— AIM OF THE TASK —
With the images removed, repeat the data below exactly.

— COLLECTED DATA —
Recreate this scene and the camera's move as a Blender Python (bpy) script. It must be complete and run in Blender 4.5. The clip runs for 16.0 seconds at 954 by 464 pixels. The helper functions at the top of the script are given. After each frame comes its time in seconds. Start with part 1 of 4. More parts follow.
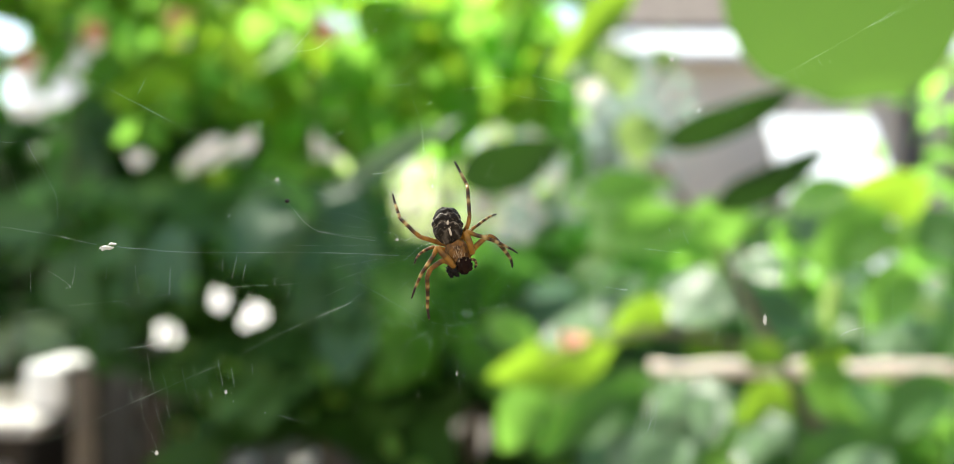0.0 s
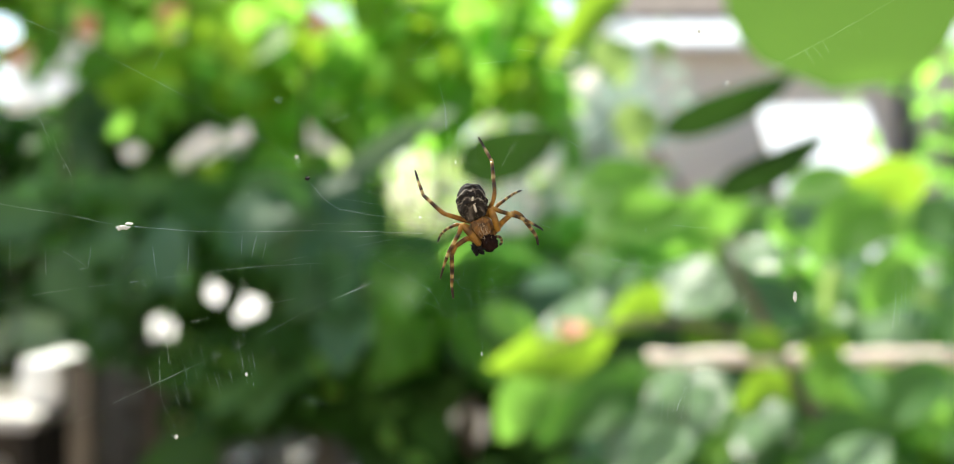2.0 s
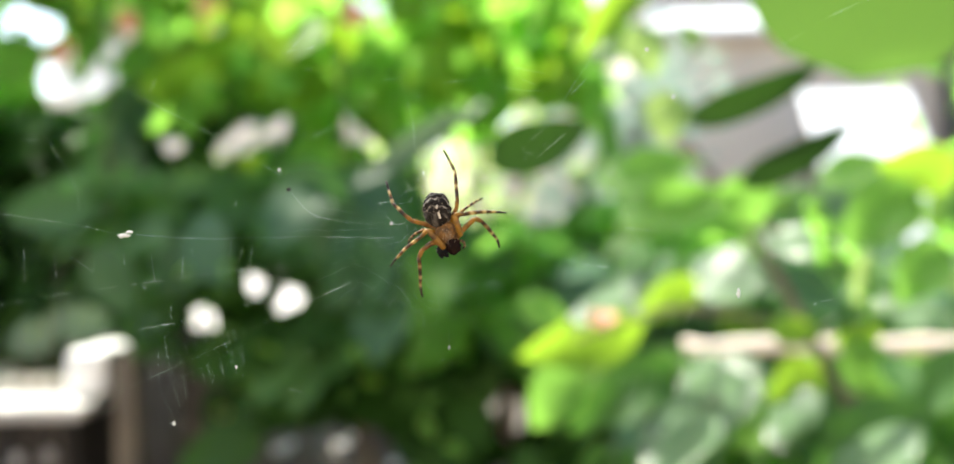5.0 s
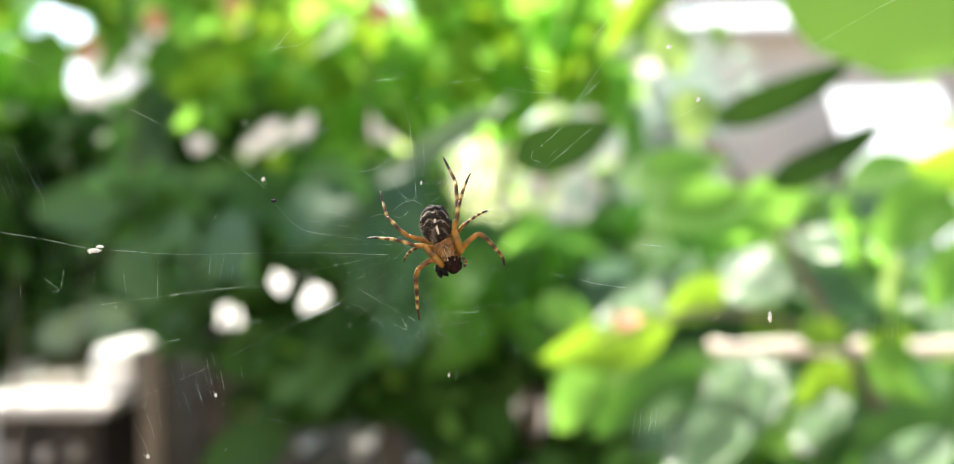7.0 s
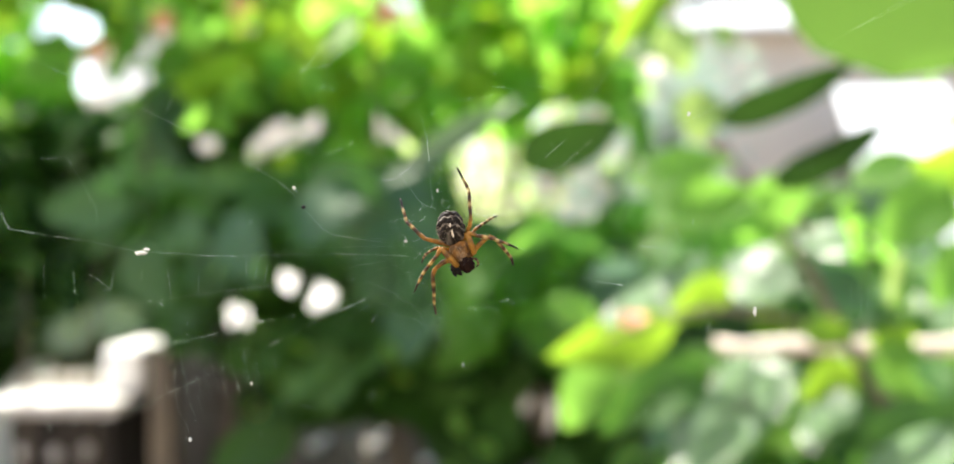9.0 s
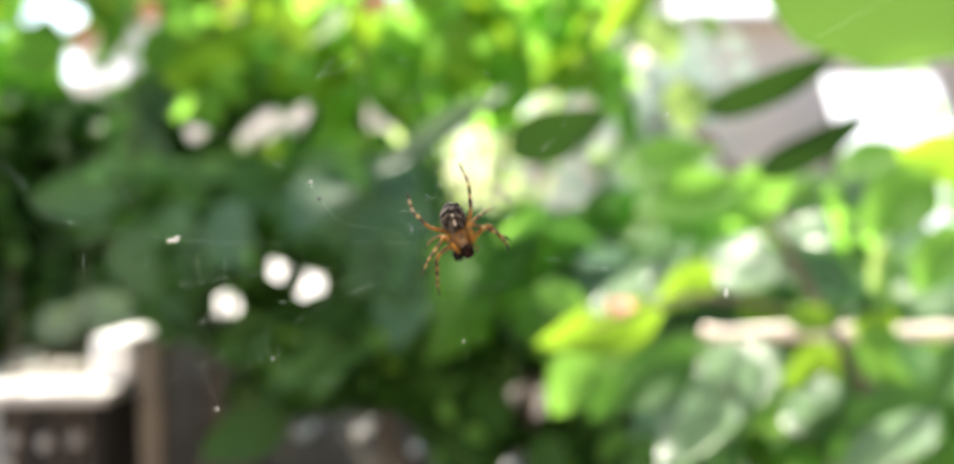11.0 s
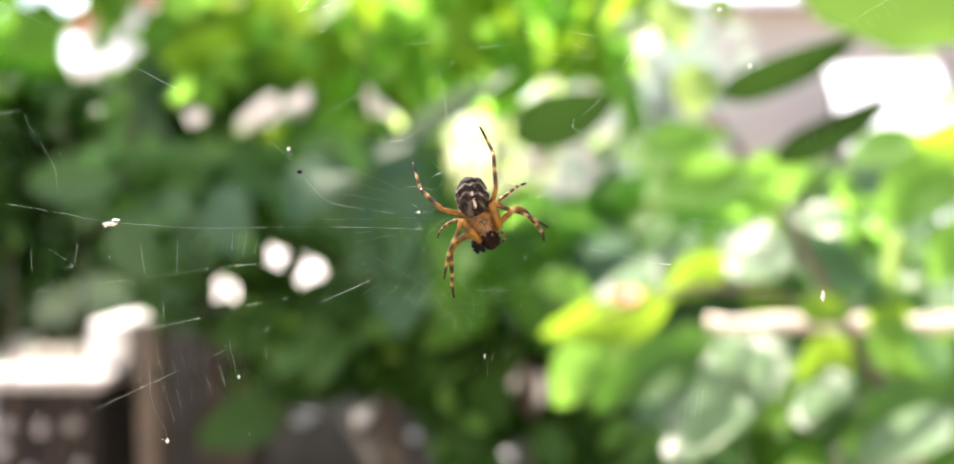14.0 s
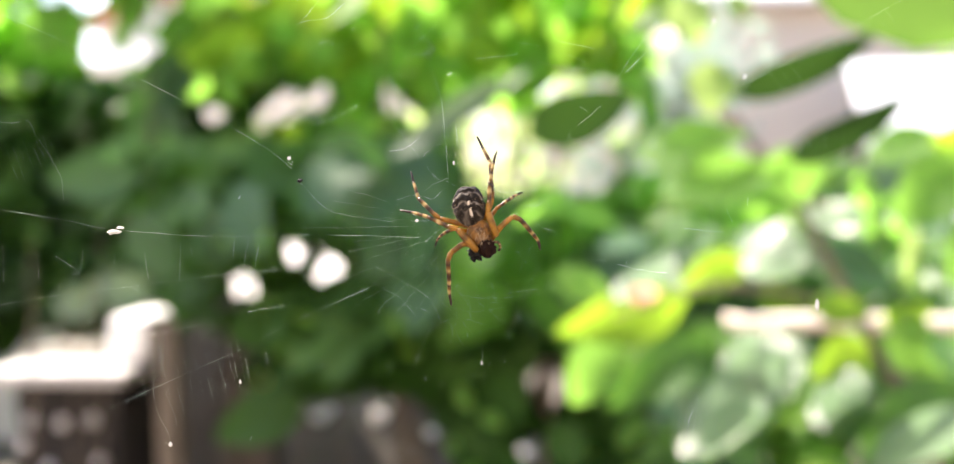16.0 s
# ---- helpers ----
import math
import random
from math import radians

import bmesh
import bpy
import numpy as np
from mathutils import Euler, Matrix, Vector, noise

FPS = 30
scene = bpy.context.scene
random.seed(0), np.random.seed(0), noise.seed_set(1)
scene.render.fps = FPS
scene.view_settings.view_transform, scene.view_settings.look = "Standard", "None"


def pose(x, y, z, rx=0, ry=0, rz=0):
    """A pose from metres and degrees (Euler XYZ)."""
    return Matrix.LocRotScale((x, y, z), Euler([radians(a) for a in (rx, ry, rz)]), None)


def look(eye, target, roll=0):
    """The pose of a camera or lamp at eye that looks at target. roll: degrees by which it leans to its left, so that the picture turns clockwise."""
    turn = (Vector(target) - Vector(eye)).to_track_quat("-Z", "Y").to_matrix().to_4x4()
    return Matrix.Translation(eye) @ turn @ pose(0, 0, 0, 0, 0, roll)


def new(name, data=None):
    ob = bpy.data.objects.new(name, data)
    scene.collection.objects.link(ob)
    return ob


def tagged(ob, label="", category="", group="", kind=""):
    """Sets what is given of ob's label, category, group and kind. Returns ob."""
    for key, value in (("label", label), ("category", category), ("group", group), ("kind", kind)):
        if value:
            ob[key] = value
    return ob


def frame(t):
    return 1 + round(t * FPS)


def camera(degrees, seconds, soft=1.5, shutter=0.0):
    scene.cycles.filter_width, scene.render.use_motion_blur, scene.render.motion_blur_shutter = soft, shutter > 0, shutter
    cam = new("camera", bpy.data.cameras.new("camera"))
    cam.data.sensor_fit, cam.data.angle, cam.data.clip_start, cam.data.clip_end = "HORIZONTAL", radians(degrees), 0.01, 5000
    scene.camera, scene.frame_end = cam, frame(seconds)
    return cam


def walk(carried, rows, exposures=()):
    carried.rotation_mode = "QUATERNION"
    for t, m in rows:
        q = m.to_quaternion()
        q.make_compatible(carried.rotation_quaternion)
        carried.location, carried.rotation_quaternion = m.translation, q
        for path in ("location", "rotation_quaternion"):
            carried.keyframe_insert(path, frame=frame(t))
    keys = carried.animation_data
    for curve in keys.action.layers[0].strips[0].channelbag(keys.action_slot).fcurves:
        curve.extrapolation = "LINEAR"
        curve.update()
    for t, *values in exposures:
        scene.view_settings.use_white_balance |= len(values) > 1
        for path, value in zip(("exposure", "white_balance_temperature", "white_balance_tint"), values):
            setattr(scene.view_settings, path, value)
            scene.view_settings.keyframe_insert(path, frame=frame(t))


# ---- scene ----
# ---------------------------------------------------------------- camera
cam = camera(49.0, 16.0, soft=0.9)
cam.data.dof.use_dof = True
cam.data.dof.focus_distance = 0.0875
cam.data.dof.aperture_fstop = 19.5
cam.data.dof.aperture_blades = 0
ROWS = [
    (0.0, -0.00011, 0.00403, -0.00005, 0.000, 0.000, 0.000),
    (0.5, -0.00074, 0.00465, -0.00120, 0.009, -0.404, 0.452),
    (1.0, -0.00171, 0.00461, -0.00060, 0.405, -0.318, 0.465),
    (1.5, -0.00485, 0.00603, -0.00073, 0.459, -0.411, 0.222),
    (2.0, -0.00264, 0.00594, -0.00127, -0.297, -0.460, 0.413),
    (2.5, 0.00009, 0.00379, 0.00013, 0.075, -0.230, 0.443),
    (3.0, 0.00179, 0.00197, -0.00115, 0.025, -0.405, 0.317),
    (3.5, 0.00235, -0.00084, -0.00168, 0.793, -0.170, 0.743),
    (4.0, 0.00362, -0.00489, 0.00084, 1.134, 0.311, 0.713),
    (4.2, 0.00421, -0.00660, -0.00008, 1.312, -0.110, 0.804),
    (6.3, 0.00375, 0.00646, 0.00044, 2.907, -1.290, 0.988),
    (6.5, 0.00397, 0.00630, -0.00054, 3.134, -1.183, 0.983),
    (7.0, 0.00567, 0.00672, 0.00140, 3.256, -1.088, 0.798),
    (7.5, 0.00139, 0.00663, 0.00295, 3.638, -0.996, 0.821),
    (8.0, 0.00318, 0.00829, 0.00059, 3.163, -1.439, 0.980),
    (8.5, 0.00600, 0.00416, 0.00112, 3.660, -1.131, 0.964),
    (10.8, 0.00448, -0.01634, 0.00377, 3.269, -1.471, 1.226),
    (11.0, 0.00534, -0.01271, 0.00225, 2.988, -1.771, 1.017),
    (11.5, 0.00739, -0.00230, 0.00087, 3.716, -2.615, 1.418),
    (12.0, 0.00287, 0.00937, 0.00120, 4.391, -2.831, 0.991),
    (12.5, 0.00166, 0.01648, 0.00085, 4.168, -2.500, 0.609),
    (13.0, -0.00207, 0.02017, 0.00037, 3.866, -2.722, 0.326),
    (13.5, 0.00078, 0.01617, 0.00239, 3.166, -2.202, 0.500),
    (14.0, 0.00206, 0.01125, 0.00127, 3.025, -2.486, 0.630),
    (14.5, 0.00395, 0.00441, 0.00193, 3.326, -2.156, 0.468),
    (15.0, 0.00449, 0.00690, 0.00176, 3.150, -2.423, 0.409),
    (15.5, 0.00364, 0.00970, 0.00333, 3.740, -2.371, 0.516),
    (16.0, 0.00380, 0.01021, 0.00223, 4.015, -2.646, 0.545),
]
walk(cam, [(t, pose(x, y, 1.2 + z, 90 + pitch, roll, yaw)) for t, x, y, z, yaw, pitch, roll in ROWS],
 exposures=[(0.0, 1.66, 6650, 3), (4.2, 1.83, 6650, 4), (7.0, 2.05, 6800, 7), (8.5, 2.03, 6800, 7), (11.0, 2.06, 6850, 9), (12.0, 2.37, 7050, 18),
                (12.5, 2.36, 7050, 18), (13.0, 2.43, 7150, 19), (14.5, 2.28, 6950, 17), (16.0, 2.28, 6950, 17)])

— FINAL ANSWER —
Recreate this scene and the camera's move as a Blender Python (bpy) script. It must be complete and run in Blender 4.5. The clip runs for 16.0 seconds at 954 by 464 pixels. The helper functions at the top of the script are given. After each frame comes its time in seconds. Start with part 1 of 4. More parts follow.
0.0 s
2.0 s
5.0 s
7.0 s
9.0 s
11.0 s
14.0 s
16.0 s
# ---- helpers ----
import math
import random
from math import radians

import bmesh
import bpy
import numpy as np
from mathutils import Euler, Matrix, Vector, noise

FPS = 30
scene = bpy.context.scene
random.seed(0), np.random.seed(0), noise.seed_set(1)
scene.render.fps = FPS
scene.view_settings.view_transform, scene.view_settings.look = "Standard", "None"


def pose(x, y, z, rx=0, ry=0, rz=0):
    """A pose from metres and degrees (Euler XYZ)."""
    return Matrix.LocRotScale((x, y, z), Euler([radians(a) for a in (rx, ry, rz)]), None)


def look(eye, target, roll=0):
    """The pose of a camera or lamp at eye that looks at target. roll: degrees by which it leans to its left, so that the picture turns clockwise."""
    turn = (Vector(target) - Vector(eye)).to_track_quat("-Z", "Y").to_matrix().to_4x4()
    return Matrix.Translation(eye) @ turn @ pose(0, 0, 0, 0, 0, roll)


def new(name, data=None):
    ob = bpy.data.objects.new(name, data)
    scene.collection.objects.link(ob)
    return ob


def tagged(ob, label="", category="", group="", kind=""):
    """Sets what is given of ob's label, category, group and kind. Returns ob."""
    for key, value in (("label", label), ("category", category), ("group", group), ("kind", kind)):
        if value:
            ob[key] = value
    return ob


def frame(t):
    return 1 + round(t * FPS)


def camera(degrees, seconds, soft=1.5, shutter=0.0):
    scene.cycles.filter_width, scene.render.use_motion_blur, scene.render.motion_blur_shutter = soft, shutter > 0, shutter
    cam = new("camera", bpy.data.cameras.new("camera"))
    cam.data.sensor_fit, cam.data.angle, cam.data.clip_start, cam.data.clip_end = "HORIZONTAL", radians(degrees), 0.01, 5000
    scene.camera, scene.frame_end = cam, frame(seconds)
    return cam


def walk(carried, rows, exposures=()):
    carried.rotation_mode = "QUATERNION"
    for t, m in rows:
        q = m.to_quaternion()
        q.make_compatible(carried.rotation_quaternion)
        carried.location, carried.rotation_quaternion = m.translation, q
        for path in ("location", "rotation_quaternion"):
            carried.keyframe_insert(path, frame=frame(t))
    keys = carried.animation_data
    for curve in keys.action.layers[0].strips[0].channelbag(keys.action_slot).fcurves:
        curve.extrapolation = "LINEAR"
        curve.update()
    for t, *values in exposures:
        scene.view_settings.use_white_balance |= len(values) > 1
        for path, value in zip(("exposure", "white_balance_temperature", "white_balance_tint"), values):
            setattr(scene.view_settings, path, value)
            scene.view_settings.keyframe_insert(path, frame=frame(t))


# ---- scene ----
# ---------------------------------------------------------------- camera
cam = camera(49.0, 16.0, soft=0.9)
cam.data.dof.use_dof = True
cam.data.dof.focus_distance = 0.0875
cam.data.dof.aperture_fstop = 19.5
cam.data.dof.aperture_blades = 0
ROWS = [
    (0.0, -0.00011, 0.00403, -0.00005, 0.000, 0.000, 0.000),
    (0.5, -0.00074, 0.00465, -0.00120, 0.009, -0.404, 0.452),
    (1.0, -0.00171, 0.00461, -0.00060, 0.405, -0.318, 0.465),
    (1.5, -0.00485, 0.00603, -0.00073, 0.459, -0.411, 0.222),
    (2.0, -0.00264, 0.00594, -0.00127, -0.297, -0.460, 0.413),
    (2.5, 0.00009, 0.00379, 0.00013, 0.075, -0.230, 0.443),
    (3.0, 0.00179, 0.00197, -0.00115, 0.025, -0.405, 0.317),
    (3.5, 0.00235, -0.00084, -0.00168, 0.793, -0.170, 0.743),
    (4.0, 0.00362, -0.00489, 0.00084, 1.134, 0.311, 0.713),
    (4.2, 0.00421, -0.00660, -0.00008, 1.312, -0.110, 0.804),
    (6.3, 0.00375, 0.00646, 0.00044, 2.907, -1.290, 0.988),
    (6.5, 0.00397, 0.00630, -0.00054, 3.134, -1.183, 0.983),
    (7.0, 0.00567, 0.00672, 0.00140, 3.256, -1.088, 0.798),
    (7.5, 0.00139, 0.00663, 0.00295, 3.638, -0.996, 0.821),
    (8.0, 0.00318, 0.00829, 0.00059, 3.163, -1.439, 0.980),
    (8.5, 0.00600, 0.00416, 0.00112, 3.660, -1.131, 0.964),
    (10.8, 0.00448, -0.01634, 0.00377, 3.269, -1.471, 1.226),
    (11.0, 0.00534, -0.01271, 0.00225, 2.988, -1.771, 1.017),
    (11.5, 0.00739, -0.00230, 0.00087, 3.716, -2.615, 1.418),
    (12.0, 0.00287, 0.00937, 0.00120, 4.391, -2.831, 0.991),
    (12.5, 0.00166, 0.01648, 0.00085, 4.168, -2.500, 0.609),
    (13.0, -0.00207, 0.02017, 0.00037, 3.866, -2.722, 0.326),
    (13.5, 0.00078, 0.01617, 0.00239, 3.166, -2.202, 0.500),
    (14.0, 0.00206, 0.01125, 0.00127, 3.025, -2.486, 0.630),
    (14.5, 0.00395, 0.00441, 0.00193, 3.326, -2.156, 0.468),
    (15.0, 0.00449, 0.00690, 0.00176, 3.150, -2.423, 0.409),
    (15.5, 0.00364, 0.00970, 0.00333, 3.740, -2.371, 0.516),
    (16.0, 0.00380, 0.01021, 0.00223, 4.015, -2.646, 0.545),
]
walk(cam, [(t, pose(x, y, 1.2 + z, 90 + pitch, roll, yaw)) for t, x, y, z, yaw, pitch, roll in ROWS],
 exposures=[(0.0, 1.66, 6650, 3), (4.2, 1.83, 6650, 4), (7.0, 2.05, 6800, 7), (8.5, 2.03, 6800, 7), (11.0, 2.06, 6850, 9), (12.0, 2.37, 7050, 18),
                (12.5, 2.36, 7050, 18), (13.0, 2.43, 7150, 19), (14.5, 2.28, 6950, 17), (16.0, 2.28, 6950, 17)])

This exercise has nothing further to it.